CALLER: I think absolutely not.  I think the more we see of her, the more we see what she’s really like, and I think we can just expect the trend to keep going to accelerate in the direction it’s already going.

RUSH:  So you think that Obama is going to eventually see this, and what? Let the DOJ have at her?

CALLER:  Yeah! ‘Cause just think, okay, so he opens up his library and he’ll have a big section dedicated to where he had the most transparent administration in the history of the planet ’cause he even —

RUSH:  Yeah, yeah, yeah.

CALLER:  — let a presidential candidate get indicted. And, you know, and then you look at a lot of biggest spots on his record. I mean, you’ve got Fast and Furious and all that. But some of the significant ones are you’ve got Benghazi and you’ve got the emails. So just think of how many then people will focus on those. And he’ll think, you know, the last thing they think about will be the thing that matters.

RUSH:  Okay, so in your theory Obama sends a signal over there to Loretta Lynch and says, “Okay, drop the hammer!” They indict Hillary, and then, what? We get Biden?
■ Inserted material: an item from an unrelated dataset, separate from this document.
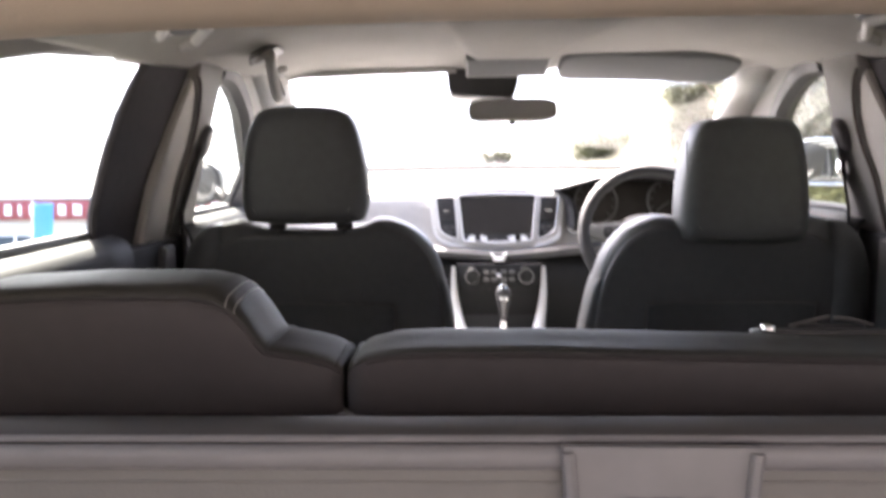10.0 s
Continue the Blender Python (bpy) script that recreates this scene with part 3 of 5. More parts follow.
# belt guide in the wide seat's middle
bm = B()
slab(bm, ellipse(0.205, -0.016, 0.068, 0.020, 24, 5), -0.006, 0.006, 0.003, lambda u, v, d: (u, v, 0.4545 + d - 0.25 * max(0.0, v + 0.03)), n=2)
guide = part("belt_guide", bm, BLACK, wide, "black plastic belt guide with bright ends")
bm = B()
slab(bm, ellipse(0.203, -0.012, 0.030, 0.010, 20, 3), 0.0, 0.007, 0.003, lambda u, v, d: (u, v, 0.4575 + d - 0.25 * max(0.0, v + 0.03)), n=3)
part("belt_tongue", bm, BLACK, guide)
for xa, za, xb, zb, xc, zc in ((0.168, 0.459, 0.188, 0.4635, 0.202, 0.4665), (0.204, 0.4665, 0.220, 0.4645, 0.240, 0.4590)):
    bm = B()
    tube(bm, curve([(xa, -0.016, za), (xb, -0.014, zb), (xc, -0.013, zc)], 5), 0.0016, 6)
    part("loop_rod", bm, GREY_PLASTIC, guide, "thin grey belt loop")
for x in (0.144, 0.262):
    bm = B()
    slab(bm, ellipse(x, -0.030, 0.006, 0.008, 12, 3), 0.0, 0.008, 0.003, lambda u, v, d: (u, v, 0.456 + d), n=2)
    part("chrome_end", bm, CHROME, guide, "chrome end")

# fixed side bolsters with the seat-lock bezels
for s in (-1, 1):
    b = thing("side_bolster", "grey leather side bolster beside the rear seat", "bolster", "side bolsters", at=(s * 0.64, 0.0, 0.3))
    bm = B()
    out = curve([(0.607, 0.432, 0), (0.606, 0.452, 0), (0.615, 0.468, 0), (0.655, 0.475, 0), (0.70, 0.472, 0), (0.712, 0.45, 0), (0.712, 0.432, 0)], 4)
    slab(bm, [Vector((p.x, p.y)) for p in out], -0.105, 0.09, 0.014, lambda u, v, d: (s * u, d, v), n=3)
    part("pad", bm, LEATHER_REAR, b)
    b.location.z -= 0.030
    bm = B()
    tube(bm, [(s * p.x, -0.092, p.y - 0.001) for p in out[4:-4]], 0.0014, 6)
    part("piping", bm, RUBBER, b, "thin dark piping")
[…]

CALLER:  I don’t know! He might let Crazy Bernie take his run.  I mean, he’s looking at the poll numbers. You know, he doesn’t have to be create about what Bernie stands for but I think he’ll do less damage that than Hillary.  I don’t think we need to put anybody new in there. Plus, you know, there’s talk of people at the FBI being so convinced —

RUSH:  The scuttlebutt is that Biden is waiting and wants it.  You know, if that happens… You know, we were thinking similar things on the Republican side. “If the Republicans actually took it away from Trump there would be hell to pay.”  Well, if they indict Hillary, that leaves Crazy Bernie.  If they take it away from, do you realize what his people are gonna do?  And if they give it to Biden, who has not gotten a single vote, has not been in a single primary? Do you know what his people will do?  Donald Trump will win in a landslide with 80%.  I don’t know. That’s what they have to be calculating there. Crazy Bernie?  Whoa!  I have to run, John.  I appreciate the call.